━━ Supplied material

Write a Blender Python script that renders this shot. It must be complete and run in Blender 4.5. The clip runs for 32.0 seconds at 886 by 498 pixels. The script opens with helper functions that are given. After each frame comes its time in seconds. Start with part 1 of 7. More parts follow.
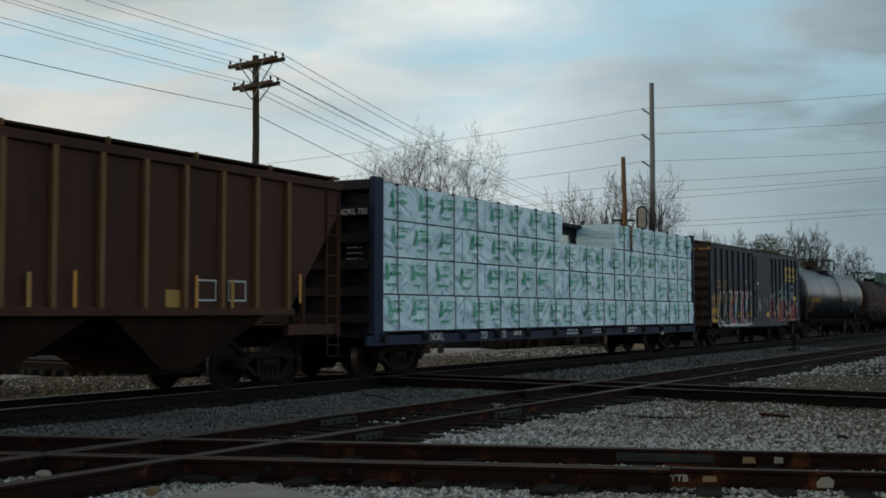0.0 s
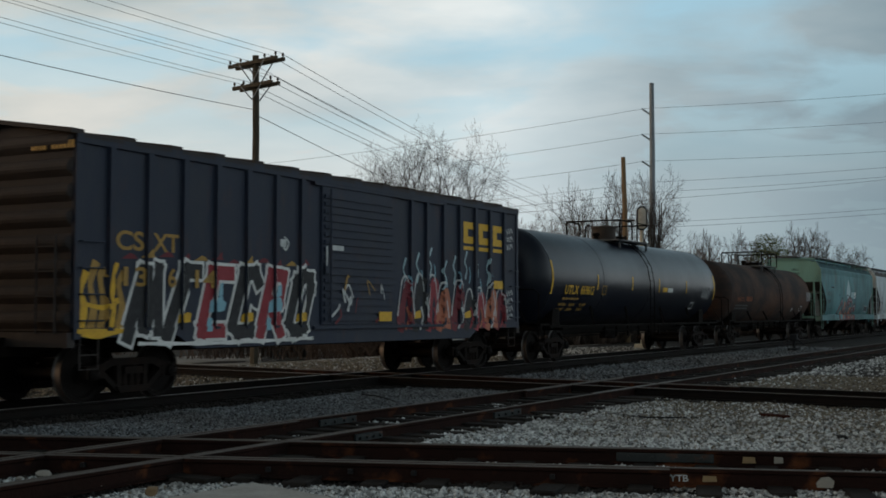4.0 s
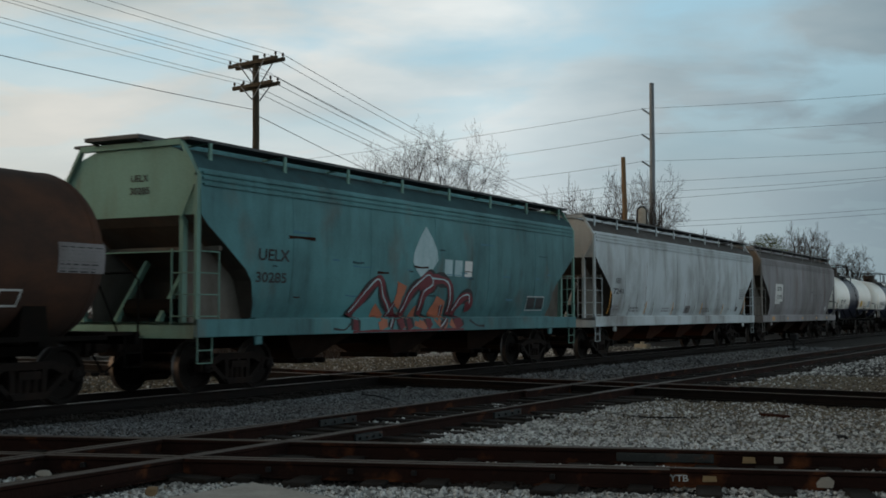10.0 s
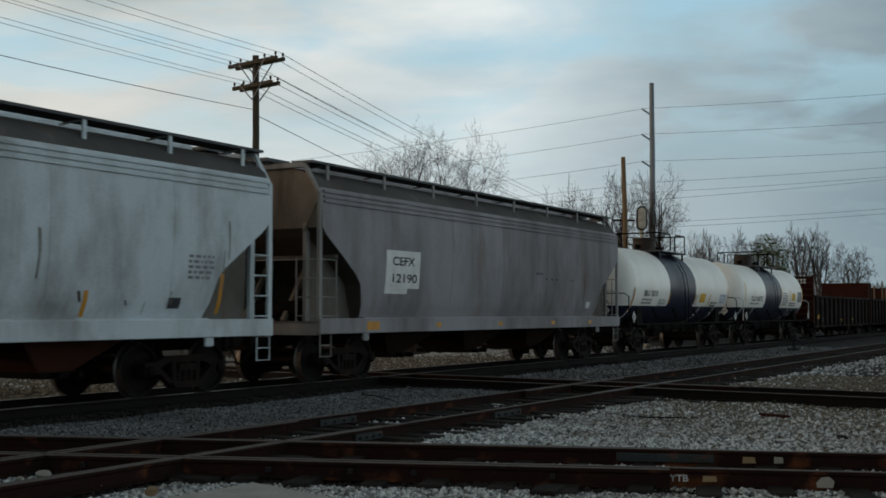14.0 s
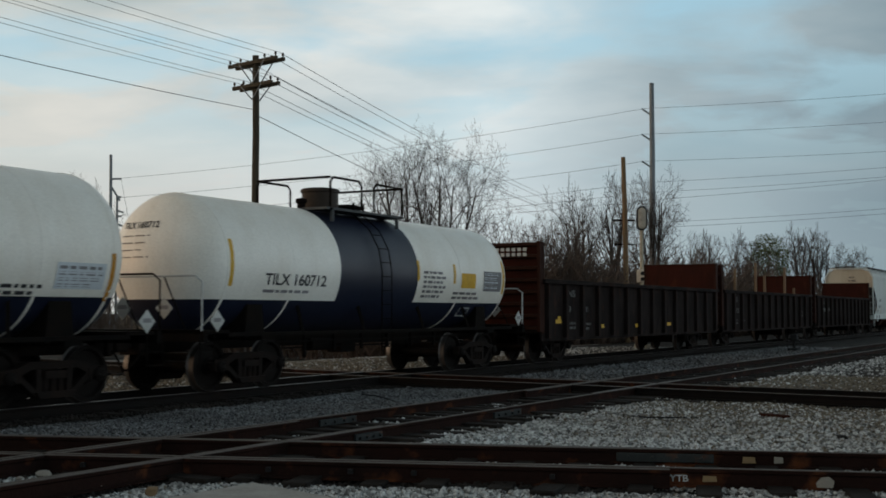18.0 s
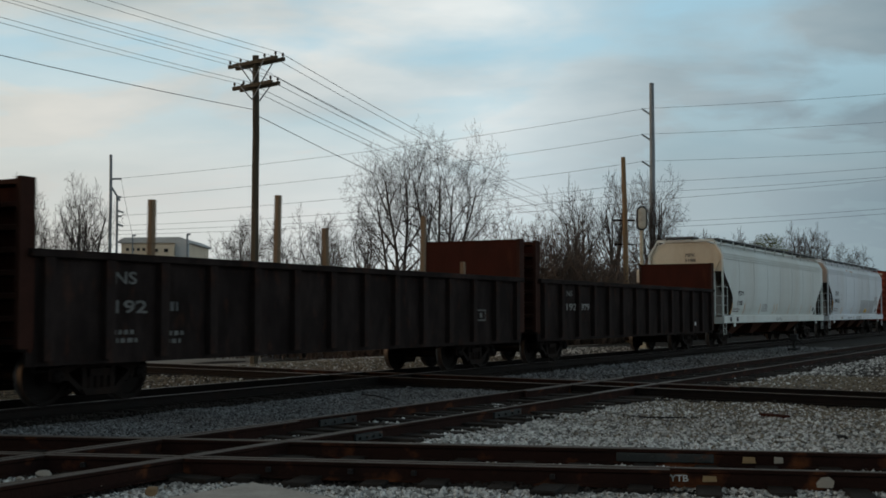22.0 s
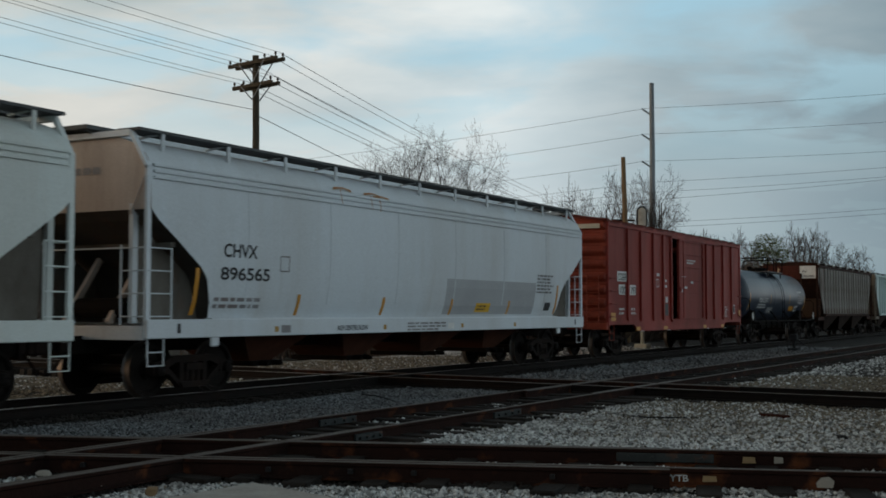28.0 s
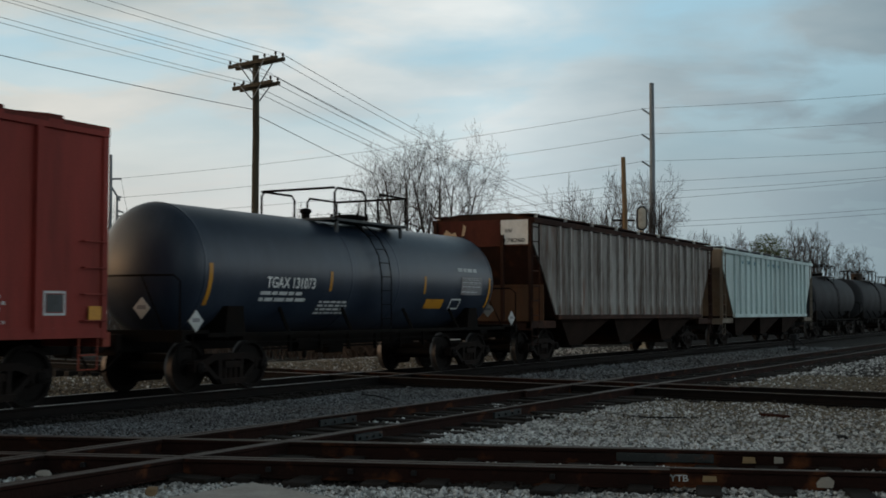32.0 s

━━━━

* Work to do
Reproduce every line of the material precisely, omitting its pictures.

* Task result
Write a Blender Python script that renders this shot. It must be complete and run in Blender 4.5. The clip runs for 32.0 seconds at 886 by 498 pixels. The script opens with helper functions that are given. After each frame comes its time in seconds. Start with part 1 of 7. More parts follow.
0.0 s
4.0 s
10.0 s
14.0 s
18.0 s
22.0 s
28.0 s
32.0 s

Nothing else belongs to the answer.